─── Information supplied

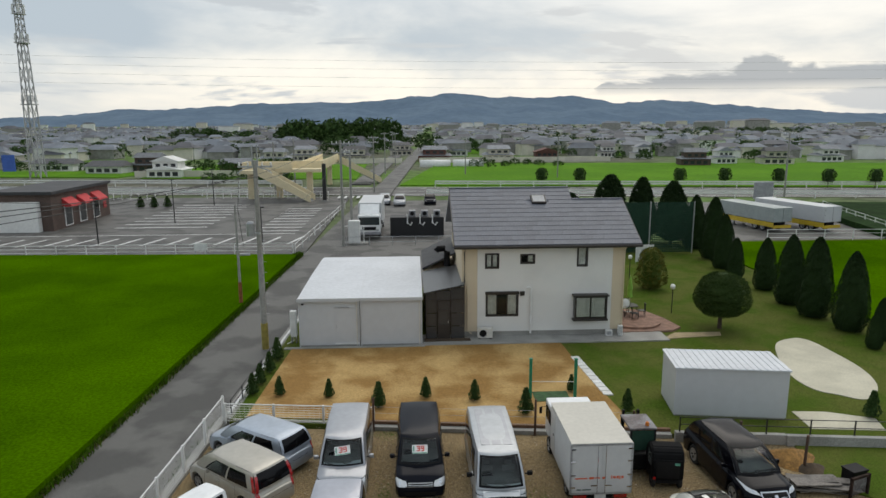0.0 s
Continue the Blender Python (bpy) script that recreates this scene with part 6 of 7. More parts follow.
def far_car(m, label, colour):
    t = thing("parked_car", label, "car", m, "far parked cars")
    b = hull(4.3, 1.7, [(-2.15, 0.8), (-2.0, 0.95), (1.0, 0.92), (2.0, 0.75), (2.15, 0.6)], (-1.25, 1.35), 0.31)
    k = Cabin((-1.9, 1.2), (-1.3, 0.3), (0.94, 0.9), (1.43, 1.43), (0.76, 0.76), (0.6, 0.6))
    part("body", b, colour, t, smooth=True)
    b2 = bmesh.new()
    k.shell(b2)
    part("cabin", b2, colour, t, smooth=True)
    k.pane("windscreen", "front", 0.05, 0.95, 0.06, 0.92, M_TINT, t)
    k.pane("rear_window", "rear", 0.07, 0.93, 0.1, 0.9, M_TINT, t)
    for side in ("left", "right"):
        k.pane("side_window", side, 0.12, 0.84, 0.1, 0.86, M_TINT, t, 0.03, -0.08)
    for s in (-1, 1):
        for wy in (-1.25, 1.35):
            wheel(t, s * 0.74, wy, 0.31, s, spokes=5)
        part("headlight", boxes((s * 0.6 - 0.14, s * 0.6 + 0.14, 2.12, 2.2, 0.58, 0.72), bevel=0.02), M_LAMP, t)
    return t


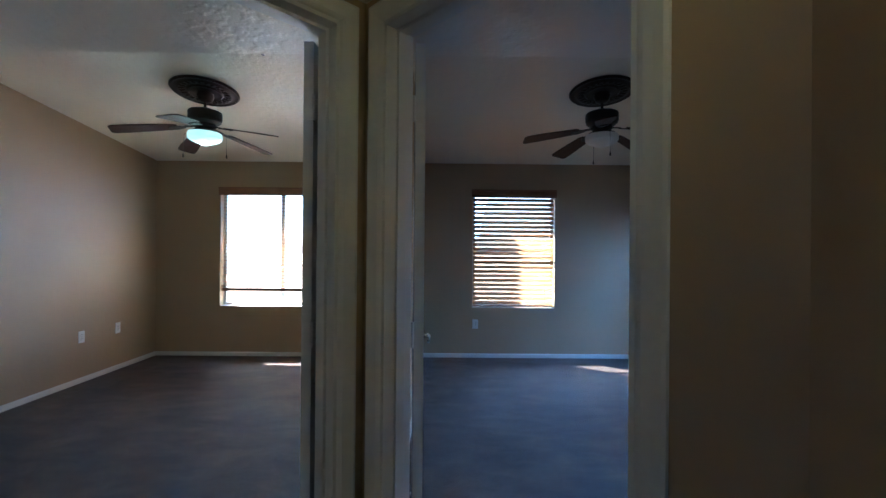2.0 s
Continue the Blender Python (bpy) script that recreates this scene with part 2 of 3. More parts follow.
def add_tube(bm, pts, r, seg=10):
    """A round bar along points, r a radius or one for each point."""
    pts = [Vector(p) for p in pts]
    rad = r if isinstance(r, (list, tuple)) else [r] * len(pts)
    rings = []
    for i, p in enumerate(pts):
        t = (pts[min(i + 1, len(pts) - 1)] - pts[max(i - 1, 0)]).normalized()
        side = t.cross(Vector((0, 0, 1)) if abs(t.z) < 0.9 else Vector((1, 0, 0))).normalized()
        up = side.cross(t)
        rings.append([bm.verts.new(p + rad[i] * (math.cos(a) * side + math.sin(a) * up)) for a in (2 * math.pi * k / seg for k in range(seg))])
    for a, b in zip(rings, rings[1:]):
        for k in range(seg):
            bm.faces.new((a[k], a[(k + 1) % seg], b[(k + 1) % seg], b[k]))
    bm.faces.new(rings[0][::-1])
    bm.faces.new(rings[-1])


def finish(name, bm, mat, smooth=False):
    bmesh.ops.recalc_face_normals(bm, faces=bm.faces)
    me = bpy.data.meshes.new(name)
    bm.to_mesh(me)
    bm.free()
    if smooth:
        for p in me.polygons:
            p.use_smooth = True
        me.set_sharp_from_angle(angle=radians(35))
    me.materials.append(mat)
    return me


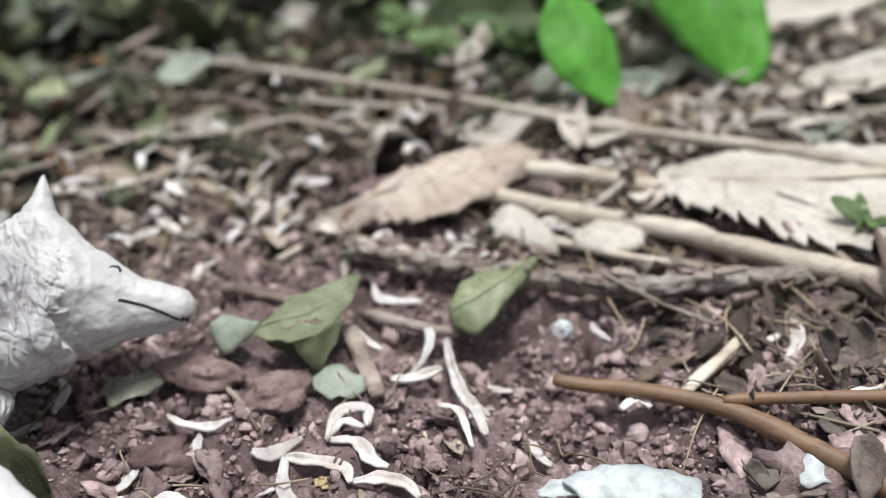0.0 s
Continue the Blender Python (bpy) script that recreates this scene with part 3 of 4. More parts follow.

──────

▶ [The task] Take the line containing "3. More parts follow." and every line after it up to the end of the entries, and quote them exactly. Both ends count; the pictures do not.

▶ [Expected output]
Continue the Blender Python (bpy) script that recreates this scene with part 2 of 3. More parts follow.
def add_tube(bm, pts, r, seg=10):
    """A round bar along points, r a radius or one for each point."""
    pts = [Vector(p) for p in pts]
    rad = r if isinstance(r, (list, tuple)) else [r] * len(pts)
    rings = []
    for i, p in enumerate(pts):
        t = (pts[min(i + 1, len(pts) - 1)] - pts[max(i - 1, 0)]).normalized()
        side = t.cross(Vector((0, 0, 1)) if abs(t.z) < 0.9 else Vector((1, 0, 0))).normalized()
        up = side.cross(t)
        rings.append([bm.verts.new(p + rad[i] * (math.cos(a) * side + math.sin(a) * up)) for a in (2 * math.pi * k / seg for k in range(seg))])
    for a, b in zip(rings, rings[1:]):
        for k in range(seg):
            bm.faces.new((a[k], a[(k + 1) % seg], b[(k + 1) % seg], b[k]))
    bm.faces.new(rings[0][::-1])
    bm.faces.new(rings[-1])


def finish(name, bm, mat, smooth=False):
    bmesh.ops.recalc_face_normals(bm, faces=bm.faces)
    me = bpy.data.meshes.new(name)
    bm.to_mesh(me)
    bm.free()
    if smooth:
        for p in me.polygons:
            p.use_smooth = True
        me.set_sharp_from_angle(angle=radians(35))
    me.materials.append(mat)
    return me


0.0 s
Continue the Blender Python (bpy) script that recreates this scene with part 3 of 4. More parts follow.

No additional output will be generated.